With AI wearing ever-more hats in all kinds of workplaces, researchers are scrambling to devise tests that grade how well the technology actually performs in its myriad roles. In healthcare alone, several new benchmarks aim to gauge AI’s prowess in medical settings.
But none of the current tests look at how well AI can summarize real-world medical studies, a new report from startup Atropos Health claimed. The authors proposed a new framework to evaluate this skill on nine major models from Google, OpenAI, and Anthropic.
This kind of summarization is important because large linked databases of electronic health records (EHR) and automation tools have made real-world evidence more abundant and accessible, the authors wrote. As a company that uses AI to generate real-world evidence reports, Atropos has a vested interest here as well.
Report card: Google’s Gemini models were the clear winners among the nine models that researchers tested. But different models had various pros and cons.
All of the models provided summaries that “were generally judged to be complete.” Gemini 2.5 Pro performed the best at correctly describing direction of effect—i.e., whether outcomes were good or bad—and accuracy in numbers. Gemini 2.5 Flash and OpenAI’s o4-mini and o3 scored top marks on completeness. Gemini Flash 2.0 also won out on speed. Answers were all graded by a jury of their peers—three of the LLMs themselves.
The authors weighted each of these qualities into a final ranking in which Gemini 2.5 Pro (100%), Gemini 2.5 Flash (99%), and Gemini 2.0 Flash (94%) led the pack. OpenAI’s o4-mini and o3, as well as Claude 4 Sonnet, were in the middle, with some mixed scores on numerical accuracy, direction of effect, and speed. GPT-4.1, Claude 3.7 Sonnet, and Claude 4 Opus scored the worst, weighed down especially by a failure to reliably say whether an outcome was positive or negative.

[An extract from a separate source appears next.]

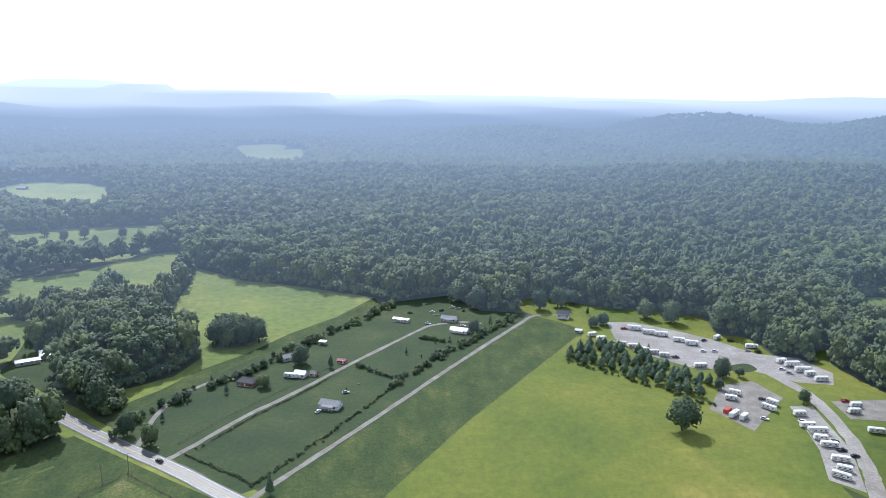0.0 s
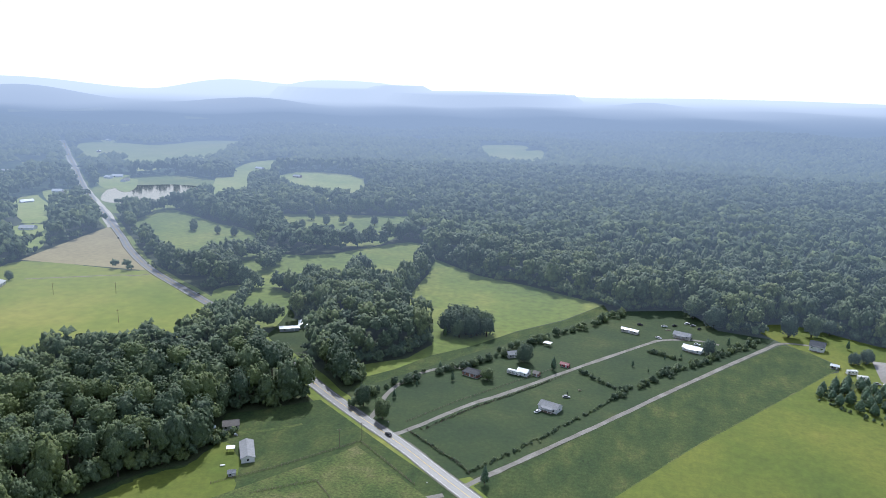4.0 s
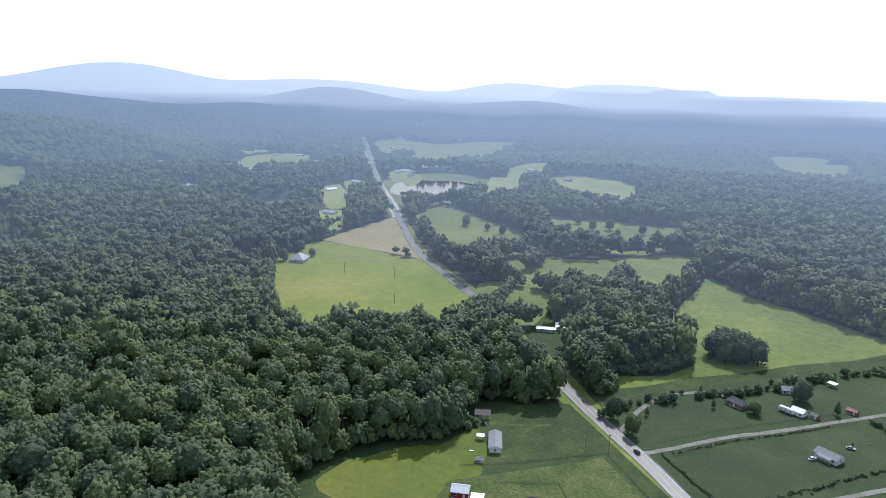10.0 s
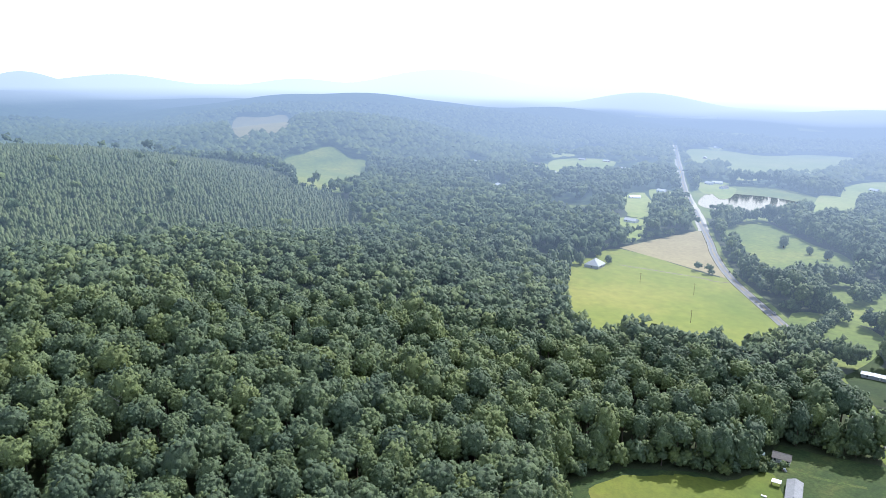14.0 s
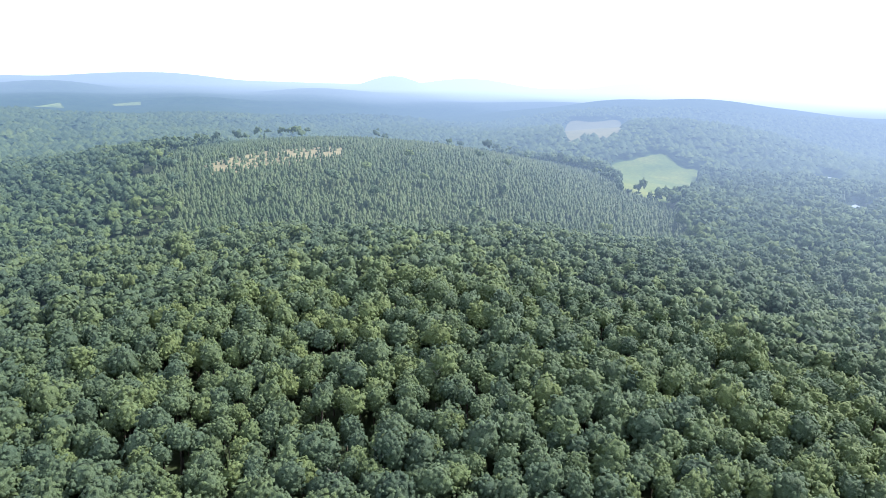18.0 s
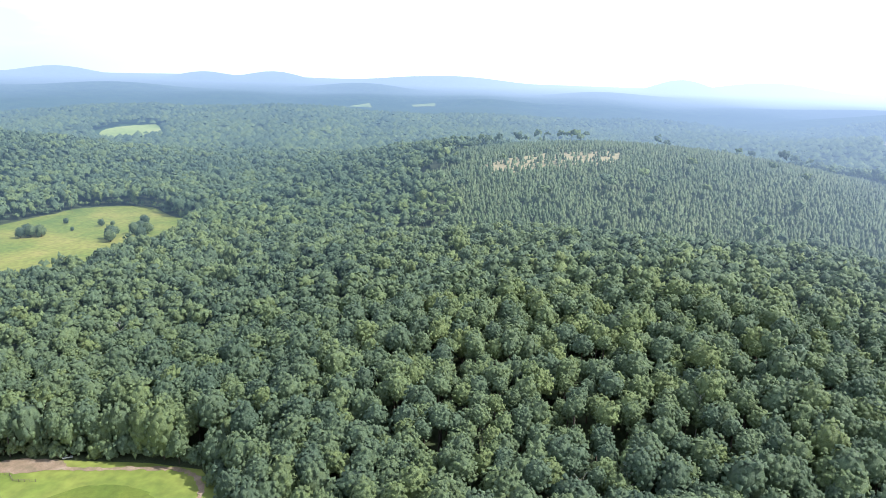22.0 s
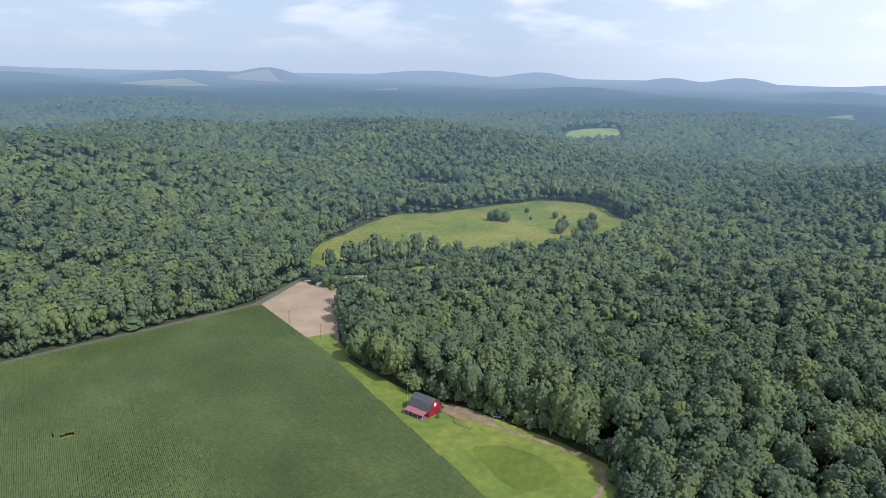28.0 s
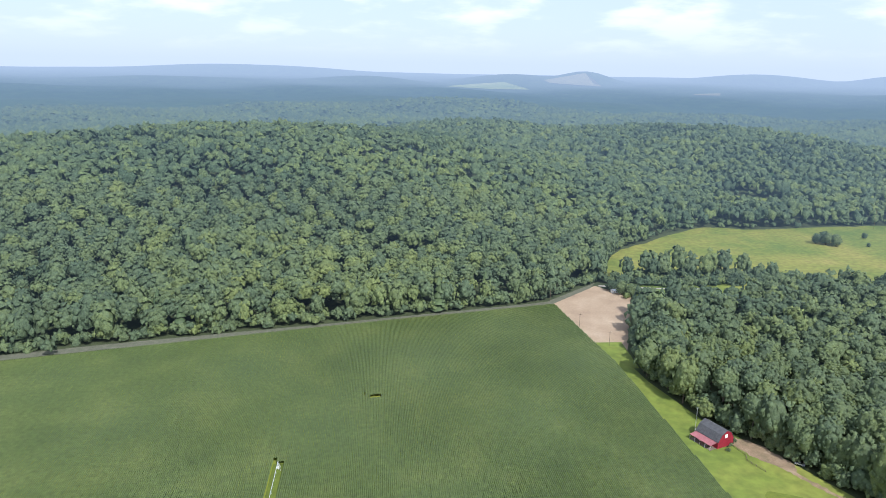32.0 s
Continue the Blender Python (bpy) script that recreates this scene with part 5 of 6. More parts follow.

The authors wrote that they gave this last ability the most priority in the final score, “reasoning that falsely reporting a protective drug effect as a harm (or vice versa) would be worse than inaccurate estimates or missing potentially important outcomes.”
A growing body: The authors proposed this new framework, RWESummary, as a possible addition to MedHELM, a more comprehensive medical AI benchmark set that Stanford University researchers released earlier this year.
While generative AI models can now ace standardized medical exams, researchers say this ability shows as much about a model’s preparedness for hospital use as a written driving test proves that a person is ready to jump behind the wheel. Benchmarks like MedHELM, OpenAI’s new HealthBench, and others aim to capture a fuller picture of different models’ abilities.
With the breakneck pace of AI development, Atropos researchers said they don’t expect any one model to reign supreme for any extended period of time, at least for now.
“The spaces of [real-world evidence] and LLMs are context dependent and evolving rapidly,” the authors wrote. “We do not believe there is likely to be a model to rule them all and for all time in the short to mid-term.”